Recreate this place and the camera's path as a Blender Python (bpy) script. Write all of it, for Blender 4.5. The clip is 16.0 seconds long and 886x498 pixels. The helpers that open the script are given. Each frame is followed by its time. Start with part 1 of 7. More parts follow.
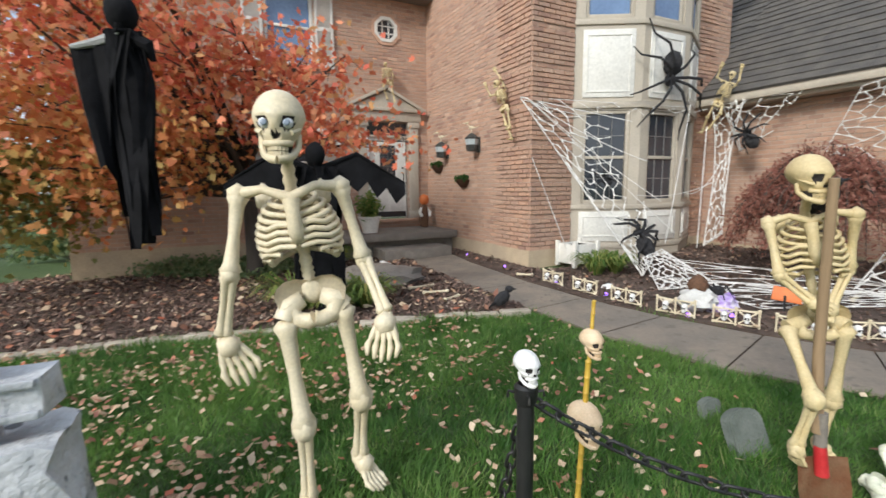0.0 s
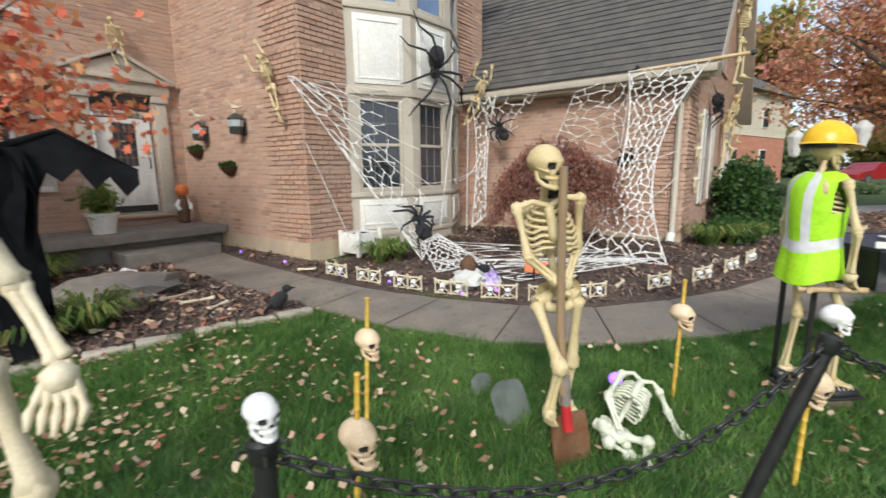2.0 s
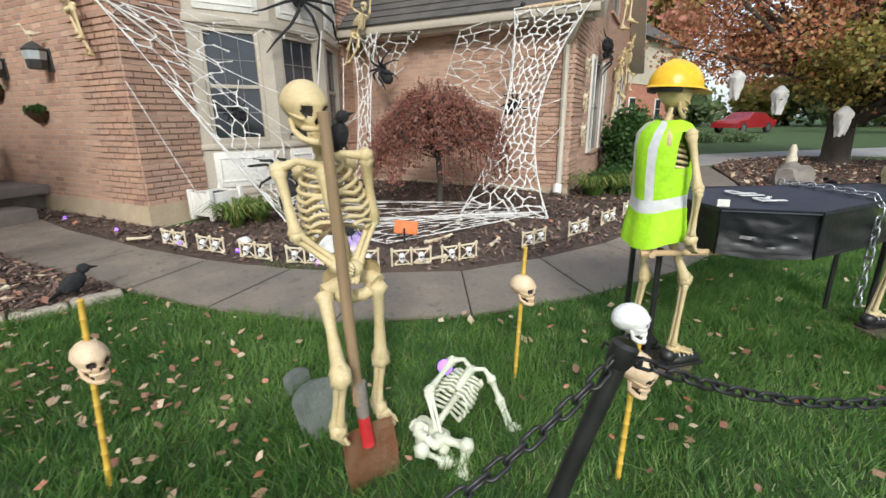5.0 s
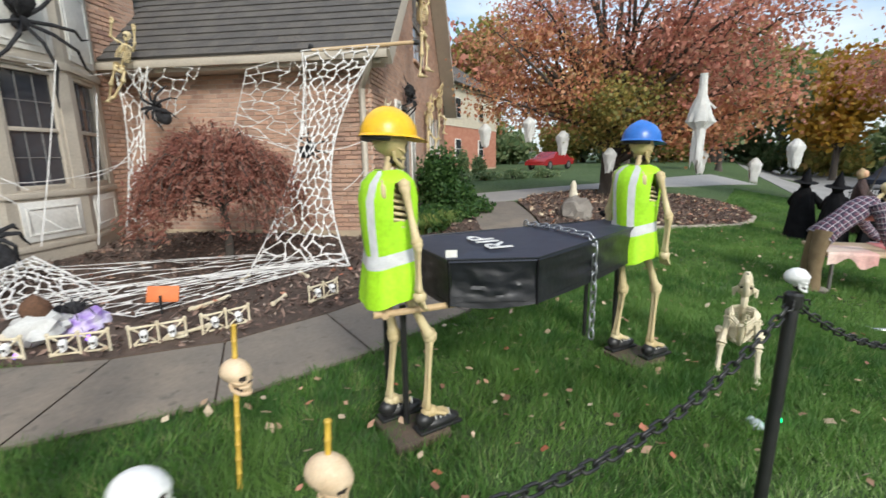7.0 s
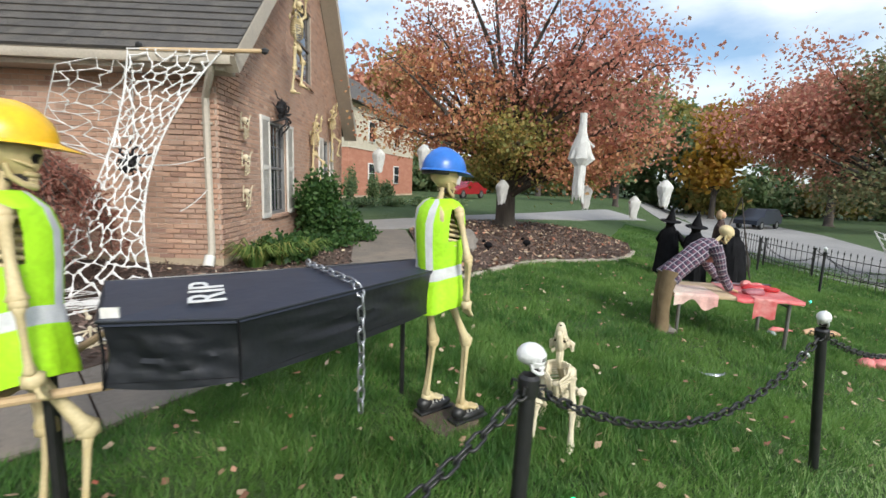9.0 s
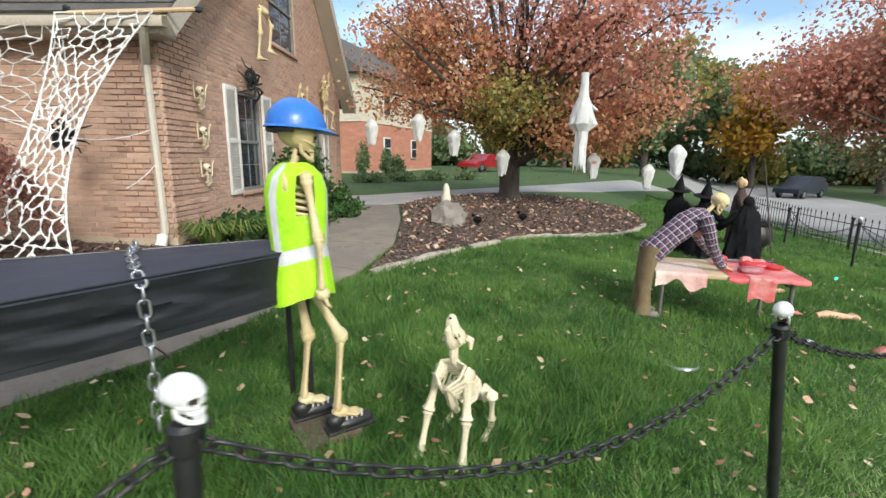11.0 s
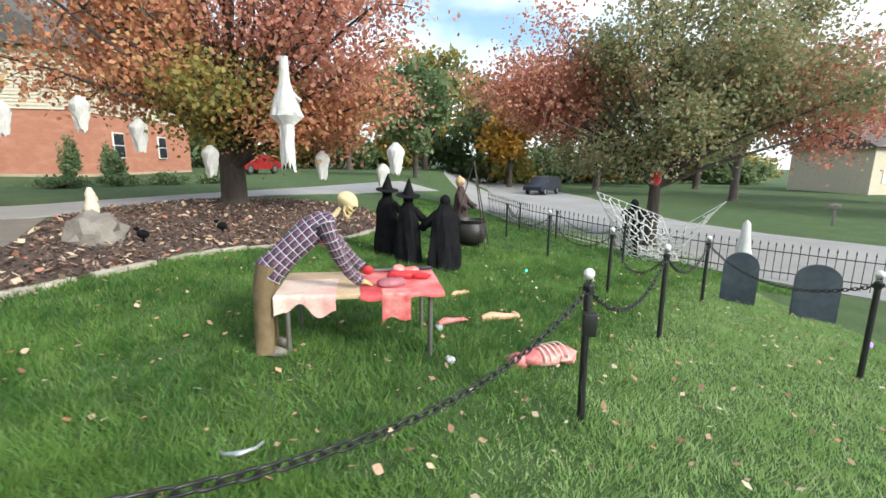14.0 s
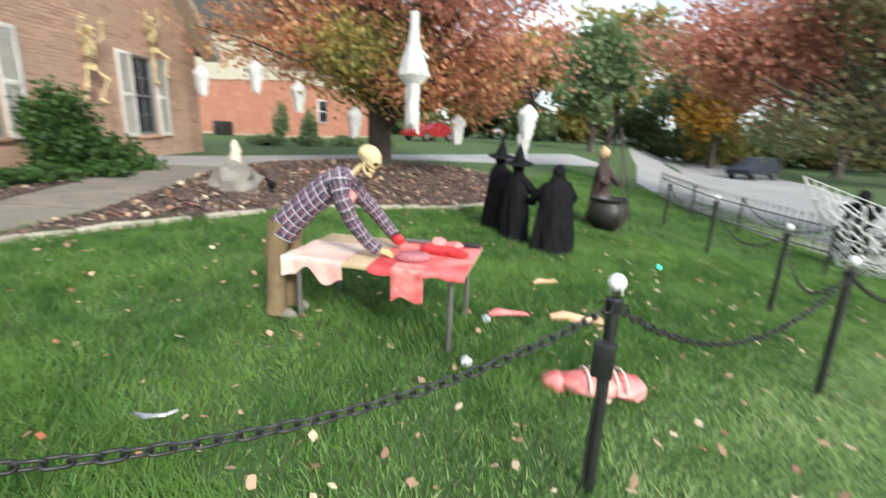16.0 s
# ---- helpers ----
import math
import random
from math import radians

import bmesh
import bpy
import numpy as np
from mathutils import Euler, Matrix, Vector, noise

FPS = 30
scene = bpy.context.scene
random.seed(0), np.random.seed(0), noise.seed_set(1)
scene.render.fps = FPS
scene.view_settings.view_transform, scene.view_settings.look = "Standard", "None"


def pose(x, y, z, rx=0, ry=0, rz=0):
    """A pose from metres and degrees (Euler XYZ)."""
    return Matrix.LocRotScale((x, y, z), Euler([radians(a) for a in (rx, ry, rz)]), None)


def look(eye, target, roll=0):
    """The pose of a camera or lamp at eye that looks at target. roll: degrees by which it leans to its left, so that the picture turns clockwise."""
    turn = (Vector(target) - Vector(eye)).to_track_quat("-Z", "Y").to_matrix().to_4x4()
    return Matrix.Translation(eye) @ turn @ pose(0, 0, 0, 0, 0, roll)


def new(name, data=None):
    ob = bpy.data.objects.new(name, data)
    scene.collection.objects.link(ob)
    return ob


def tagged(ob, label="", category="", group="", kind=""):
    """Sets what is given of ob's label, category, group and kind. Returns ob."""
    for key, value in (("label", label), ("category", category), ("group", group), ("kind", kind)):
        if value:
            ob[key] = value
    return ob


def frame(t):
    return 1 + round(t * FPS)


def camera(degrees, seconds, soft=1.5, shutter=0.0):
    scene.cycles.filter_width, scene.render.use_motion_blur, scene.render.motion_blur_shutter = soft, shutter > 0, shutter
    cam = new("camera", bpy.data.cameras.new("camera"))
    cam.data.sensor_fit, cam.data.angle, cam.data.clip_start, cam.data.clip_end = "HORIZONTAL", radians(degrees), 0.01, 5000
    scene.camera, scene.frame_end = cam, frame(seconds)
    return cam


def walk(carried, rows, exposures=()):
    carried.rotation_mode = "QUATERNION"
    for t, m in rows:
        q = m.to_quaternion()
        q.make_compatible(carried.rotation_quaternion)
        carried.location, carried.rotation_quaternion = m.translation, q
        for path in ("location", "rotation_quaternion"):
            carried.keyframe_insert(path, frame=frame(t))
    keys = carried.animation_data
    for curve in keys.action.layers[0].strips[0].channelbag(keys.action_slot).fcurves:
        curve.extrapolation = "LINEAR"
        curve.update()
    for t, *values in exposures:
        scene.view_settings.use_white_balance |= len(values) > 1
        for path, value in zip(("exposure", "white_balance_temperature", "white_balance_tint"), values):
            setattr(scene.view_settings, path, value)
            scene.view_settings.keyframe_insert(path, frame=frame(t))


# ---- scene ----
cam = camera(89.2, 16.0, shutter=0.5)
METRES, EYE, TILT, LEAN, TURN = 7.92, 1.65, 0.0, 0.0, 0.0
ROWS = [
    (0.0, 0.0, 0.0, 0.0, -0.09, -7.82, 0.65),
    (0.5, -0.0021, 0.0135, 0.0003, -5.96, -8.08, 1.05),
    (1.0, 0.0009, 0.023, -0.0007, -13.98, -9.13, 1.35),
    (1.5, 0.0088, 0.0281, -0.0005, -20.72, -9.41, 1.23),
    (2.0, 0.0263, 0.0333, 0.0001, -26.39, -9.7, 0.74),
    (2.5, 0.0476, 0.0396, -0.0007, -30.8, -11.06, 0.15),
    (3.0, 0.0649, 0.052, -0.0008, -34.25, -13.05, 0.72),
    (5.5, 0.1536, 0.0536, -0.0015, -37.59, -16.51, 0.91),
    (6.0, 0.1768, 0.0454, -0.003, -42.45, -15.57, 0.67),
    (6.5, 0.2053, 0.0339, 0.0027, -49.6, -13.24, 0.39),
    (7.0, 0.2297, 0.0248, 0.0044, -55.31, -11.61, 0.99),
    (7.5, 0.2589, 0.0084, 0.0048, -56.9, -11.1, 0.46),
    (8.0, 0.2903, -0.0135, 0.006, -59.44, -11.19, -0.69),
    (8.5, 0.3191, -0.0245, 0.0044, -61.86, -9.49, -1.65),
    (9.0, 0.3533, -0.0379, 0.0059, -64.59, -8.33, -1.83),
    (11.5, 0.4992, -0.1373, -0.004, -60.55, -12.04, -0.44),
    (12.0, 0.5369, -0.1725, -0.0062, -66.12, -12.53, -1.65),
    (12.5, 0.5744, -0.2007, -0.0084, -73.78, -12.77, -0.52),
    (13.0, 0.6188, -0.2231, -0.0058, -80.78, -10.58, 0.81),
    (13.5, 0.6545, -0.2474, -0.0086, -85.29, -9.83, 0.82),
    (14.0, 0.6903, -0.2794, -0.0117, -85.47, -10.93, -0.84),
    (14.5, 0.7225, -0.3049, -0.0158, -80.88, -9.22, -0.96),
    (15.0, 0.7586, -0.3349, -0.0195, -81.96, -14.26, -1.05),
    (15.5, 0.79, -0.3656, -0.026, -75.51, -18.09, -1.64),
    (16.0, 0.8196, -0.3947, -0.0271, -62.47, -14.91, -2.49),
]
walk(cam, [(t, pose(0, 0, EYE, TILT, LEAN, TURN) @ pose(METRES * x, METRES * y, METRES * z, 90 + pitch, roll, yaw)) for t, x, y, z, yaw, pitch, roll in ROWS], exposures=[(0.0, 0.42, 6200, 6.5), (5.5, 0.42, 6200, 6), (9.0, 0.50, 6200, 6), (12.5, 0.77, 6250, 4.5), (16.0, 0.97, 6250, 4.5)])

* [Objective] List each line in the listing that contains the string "carried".

* [Solved problem]
def walk(carried, rows, exposures=()):
    carried.rotation_mode = "QUATERNION"
        q.make_compatible(carried.rotation_quaternion)
        carried.location, carried.rotation_quaternion = m.translation, q
            carried.keyframe_insert(path, frame=frame(t))
    keys = carried.animation_data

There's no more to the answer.